_Work required:_ Quote the lines exactly, starting with the line that contains "6. More parts follow." and ending with the line that contains "UNIT = None", and leave out all other lines.

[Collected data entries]

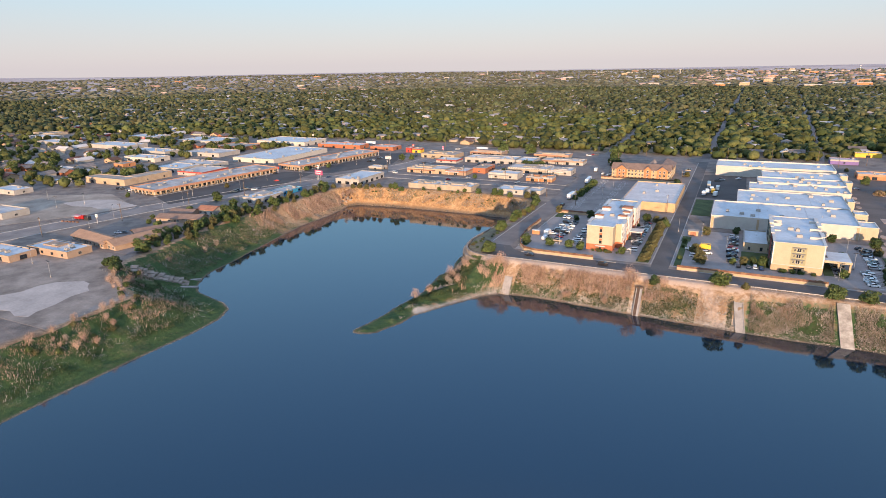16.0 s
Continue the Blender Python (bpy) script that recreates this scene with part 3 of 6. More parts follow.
def window(parent, x, y, z, side, w=1.3, h=1.5, trim="trim"):
    f, g = window_meshes(w, h, trim)
    ob = piece("window", f, parent, x, y, z, SIDES[side])
    piece("pane", g, ob, 0, 0, 0)
    return ob


UNIT = None


def roof_unit(parent, x, y, z, turn=0.0):
    """A packaged air conditioner: casing with a grille and a fan ring."""
    global UNIT
    if UNIT is None:
        bm = bmesh.new()
        box(bm, -1.3, -0.9, 0, 1.3, 0.9, 0.25)
        box(bm, -1.2, -0.8, 0.25, 1.2, 0.8, 1.25)
        tube(bm, (0.5, 0, 1.25), (0.5, 0, 1.4), 0.5, 0.5, 10)
        box(bm, -1.1, -0.6, 1.25, -0.3, 0.6, 1.33)
        UNIT = mesh_of("roof_unit", bm, M["unit"])
    return piece("roof_unit", UNIT, parent, x, y, z, turn)


def flat_block(name, x0, y0, x1, y1, h, wall, roof, label, category="shop", parapet=0.6, sides="", win=(2.2, 1.9, 0.8), every=4.5, units=0, band=None, group="", canopy=None):
    """A flat-roofed building: walls, roof deck, coping, windows on the named sides, roof units, an optional band and canopy."""
    root = thing(name, x0, y0, G, label, category, group)
    w, d = x1 - x0, y1 - y0
    bm = bmesh.new()
    t = 0.3
    for a in ((0, 0, w, t), (0, d - t, w, d), (0, t, t, d - t), (w - t, t, w, d - t)):
        box(bm, a[0], a[1], -0.2, a[2], a[3], h + parapet)
    part("wall", bm, M[wall], root)
    part("roof", box(bmesh.new(), t, t, h - 0.3, w - t, d - t, h), M[roof], root)
    bm = bmesh.new()
    c = 0.12
    for a in ((-c, -c, w + c, t + c), (-c, d - t - c, w + c, d + c), (-c, t + c, t + c, d - t - c), (w - t - c, t + c, w + c, d - t - c)):
        box(bm, a[0], a[1], h + parapet, a[2], a[3], h + parapet + 0.14)
    part("coping", bm, M["trim"] if h > 5.2 and roof == "roof_white" else M["unit"], root)
    if band:
        bm = bmesh.new()
        for a in ((-0.1, -0.1, w + 0.1, 0), (-0.1, d, w + 0.1, d + 0.1), (-0.1, 0, 0, d), (w, 0, w + 0.1, d)):
            box(bm, a[0], a[1], h - 0.9, a[2], a[3], h + parapet - 0.05)
        part("fascia", bm, M[band], root)
    for s in (sides if -450 < x0 < 420 else ""):
        run = w if s in "sn" else d
        n = max(1, int(run / every))
        for i in range(n):
            u = (i + 0.5) * run / n
            x, y = {"s": (u, 0), "n": (u, d), "w": (0, u), "e": (w, u)}[s]
            window(root, x, y, win[2], s, win[0], win[1], "dark" if (i + int(x0)) % 3 else "unit")
    rng = random.Random(int(x0 * 7 + y0))
    for i in range(units):
        roof_unit(root, rng.uniform(2.5, w - 2.5), rng.uniform(2.5, d - 2.5), h, rng.choice((0, 90)))
    if w > 26 and d > 18 and roof == "roof_white":
        for f in ((0.34, 0.68) if w > d else (0.5,)):
            part("seam", box(bmesh.new(), w * f - 0.12, t, h - 0.02, w * f + 0.12, d - t, h + 0.05), M["metal"], root, "grey roof seam")
        part("seam", box(bmesh.new(), t, d * 0.55, h - 0.02, w * 0.33, d * 0.55 + 0.2, h + 0.045), M["metal"], root, "grey roof seam")
    if w > 5 and d > 5 and -280 < x0 < 240 and y0 < 470:
        for i in range(2 + units // 3):
            px, py = rng.uniform(1.5, w - 1.5), rng.uniform(1.5, d - 1.5)
            part("vent_pipe", tube(bmesh.new(), (px, py, h - 0.02), (px, py, h + rng.uniform(0.4, 0.9)), 0.14, 0.14, 6), M["metal"], root)
    if canopy:
        cx0, cy0, cx1, cy1, ch, cm = canopy
        part("canopy", box(bmesh.new(), cx0, cy0, ch, cx1, cy1, ch + 0.5), M[cm], root)
        long_x = cx1 - cx0 > cy1 - cy0
        n = max(2, int(max(cx1 - cx0, cy1 - cy0) / 5.5))
        for i in range(n):
            f = (i + 0.5) / n
            px, py = (cx0 + f * (cx1 - cx0), cy0 + 0.3 if cy0 < 0 else cy1 - 0.3) if long_x else ((cx0 + 0.3 if cx0 < 0 else cx1 - 0.3), cy0 + f * (cy1 - cy0))
            part("post", box(bmesh.new(), px - 0.15, py - 0.15, -0.1, px + 0.15, py + 0.15, ch), M["trim"], root)
    return root


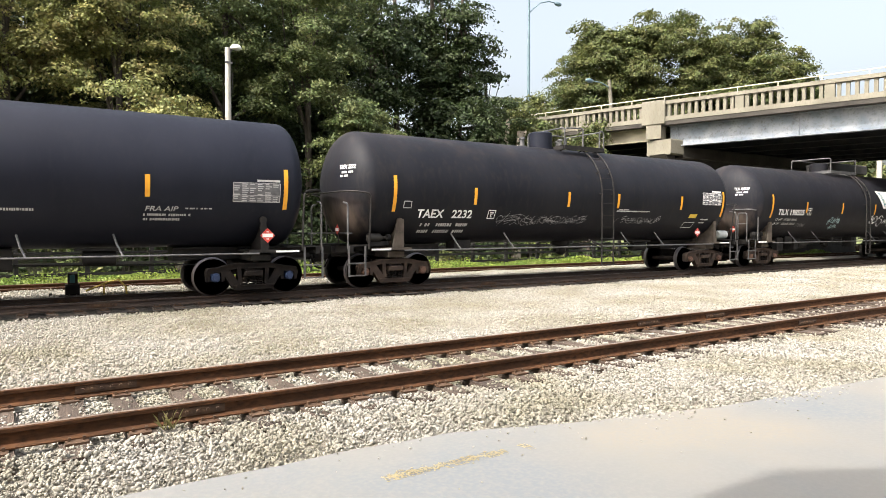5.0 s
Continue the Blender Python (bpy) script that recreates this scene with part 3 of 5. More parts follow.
def sill_mesh(s):
    """Stub sill with draft gear, end sill and coupler pocket."""
    f = Form()
    f.box(*sorted((s * 5.2, s * 8.72)), -0.33, 0.33, 0.86, 1.16, bev=0.02)
    f.box(*sorted((s * 5.2, s * 8.5)), -0.42, 0.42, 1.14, 1.18)
    f.box(*sorted((s * 8.50, s * 8.62)), -1.35, 1.35, 1.00, 1.20)
    f.box(*sorted((s * 7.75, s * 8.62)), -1.32, -0.70, 1.17, 1.20)
    f.box(*sorted((s * 7.75, s * 8.62)), 0.70, 1.32, 1.17, 1.20)
    f.tube([(s * 7.9, -0.5, 0.98), (s * 8.55, -1.2, 1.06)], 0.03, 6)
    return f.mesh("stub_sill", STEEL, smooth=30)


def saddle_mesh(s, y, steel):
    """Tapered body bolster web with its cradle, up one side of the tank."""
    f = Form()
    x = s * 7.12
    w = 1.0 if s < 0 else 0.6
    f.slab([(x + s * 0.24 * w, 1.08), (x - s * 0.12 * w, 1.08), (x - s * 0.12 * w, 1.92), (x + s * 0.08 * w, 1.92), (x + s * 0.12 * w, 1.80)], y * 1.40 - 0.02, y * 1.40 + 0.02)
    f.box(x - 0.03, x + 0.03, min(y * 0.4, y * 1.40), max(y * 0.4, y * 1.40), 1.05, 1.82)
    f.box(x - 0.36, x + 0.36, min(y * 0.3, y * 1.44), max(y * 0.3, y * 1.44), 1.06, 1.12)
    f.lathe([(y * 1.34, 0.09), (y * 1.43, 0.09)], "y", 14, (x, 0, 1.86))
    f.box(x - 0.25, x + 0.25, min(0, y * 1.2), max(0, y * 1.2), 0.84, 1.02, bev=0.03)
    return f.mesh("bolster_saddle", steel, smooth=30)


def coupler_mesh(s):
    f = Form()
    f.box(*sorted((s * 8.7, s * 8.95)), -0.08, 0.08, 0.80, 0.95, bev=0.02)
    f.slab([(s * 8.92, 0.74), (s * 9.12, 0.72), (s * 9.14, 1.02), (s * 8.92, 1.0)], -0.17, 0.12)
    f.box(*sorted((s * 9.0, s * 9.13)), -0.02, 0.16, 0.74, 1.0, bev=0.03)
    f.tube([(s * 8.75, -0.32, 0.92), (s * 8.9, -0.30, 0.6), (s * 9.08, -0.25, 0.55)], 0.028, 6)
    f.tube([(s * 8.66, -0.05, 0.98), (s * 8.8, -0.9, 0.98), (s * 8.72, -1.3, 1.02)], 0.018, 6)
    return f.mesh("coupler", TRUCK, smooth=30)


def end_rails(s, style, root):
    """End platform handrails round the tank's head, the corner grab irons and the crossover board."""
    x0, x1 = s * 8.05, s * 8.66
    if style == 0:
        half = [(s * 8.10, -1.47, 1.10), (s * 8.10, -1.60, 2.45), (s * 8.14, -1.60, 2.60), (s * 8.50, -1.45, 2.65), (s * 8.80, -0.95, 2.65)]
        rails = [half + [(x, -y, z) for x, y, z in half[::-1]]]
        irons = [[(x1, y * 1.33, 1.1), (x1, y * 1.33, 2.32), (x1, y * 1.05, 2.36)] for y in (-1, 1)]
        board = Form().box(min(s * 8.4, s * 8.62), max(s * 8.4, s * 8.62), -1.05, 1.05, 1.50, 1.54)
        part("crossover_board", once(("board", s), lambda: board.mesh("crossover_board", GALV)), None, root)
    else:
        rails = [[(x0, y * 1.42, 1.15), (x0, y * 1.42, 2.42), (x0 + s * 0.52, y * 1.42, 2.46), (x0 + s * 0.55, y * 0.6, 2.46)] for y in (-1, 1)]
        irons = [[(x1, -1.30, 1.1), (x1, -1.30, 2.3), (x1, -0.9, 2.3), (x1, -0.9, 1.2)]]
        brace = Form().tube([(x1, -1.30, 1.85), (x1, -0.9, 1.85)], 0.016, 6)
        part("grab_rung", once(("rung", s), lambda: brace.mesh("grab_rung", GALV)), None, root)
    for name, kit in (("end_handrail", rails), ("grab_iron", irons)):
        for k, pts in enumerate(kit):
            part(name, once((name, s, style, k), lambda: hoop(Form(), pts).mesh(name, STEEL if (name, style) == ("end_handrail", 0) else GALV, smooth=50)), None, root)


def step_mesh(s, y):
    f = Form()
    for x in (s * 8.18, s * 8.66):
        f.box(x - 0.025, x + 0.025, y * 1.40 - 0.012, y * 1.40 + 0.012, 0.36, 1.18)
    for z in (0.37, 0.70):
        f.box(min(s * 8.18, s * 8.66), max(s * 8.18, s * 8.66), y * 1.40 - 0.05, y * 1.40 + 0.05, z, z + 0.03)
    return f.mesh("corner_step", GALV, smooth=30)


def ladder_mesh(x0, x1, lower=0.45):
    f = Form()
    for x in (x0, x1):
        arc = [(x, -(TR + 0.12) * math.cos(a), TZ + (TR + 0.12) * math.sin(a)) for a in [radians(d) for d in range(0, 64, 7)]]
        f.tube([(x, -(TR + 0.12), lower)] + arc, 0.026, 6)
        for a in (0, 25, 50):
            q = radians(a)
            f.tube([(x, -(TR + 0.12) * math.cos(q), TZ + (TR + 0.12) * math.sin(q)), (x, -TR * math.cos(q), TZ + TR * math.sin(q))], 0.02, 6)
    z = lower + 0.05
    while z < TZ:
        f.tube([(x0, -(TR + 0.12), z), (x1, -(TR + 0.12), z)], 0.014, 6)
        z += 0.40
    for d in (5, 18, 31, 44, 57):
        q = radians(d)
        f.tube([(x0, -(TR + 0.12) * math.cos(q), TZ + (TR + 0.12) * math.sin(q)), (x1, -(TR + 0.12) * math.cos(q), TZ + (TR + 0.12) * math.sin(q))], 0.014, 6)
    f.box(x0 - 0.03, x1 + 0.03, -(TR + 0.22), -(TR + 0.10), lower - 0.03, lower)
    f.tube([(x0 - 0.05, -TR - 0.16, 1.1), (x0 - 0.45, -TR + 0.05, 1.28)], 0.02, 6)
    return f.mesh("ladder", STEEL, smooth=50)


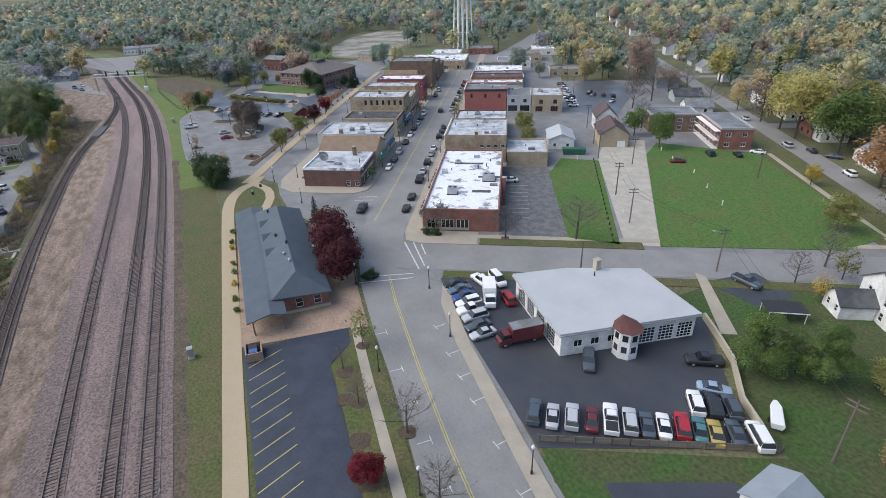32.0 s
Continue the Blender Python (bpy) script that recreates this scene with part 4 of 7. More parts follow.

_Correct answer:_
Continue the Blender Python (bpy) script that recreates this scene with part 3 of 6. More parts follow.
def window(parent, x, y, z, side, w=1.3, h=1.5, trim="trim"):
    f, g = window_meshes(w, h, trim)
    ob = piece("window", f, parent, x, y, z, SIDES[side])
    piece("pane", g, ob, 0, 0, 0)
    return ob


UNIT = None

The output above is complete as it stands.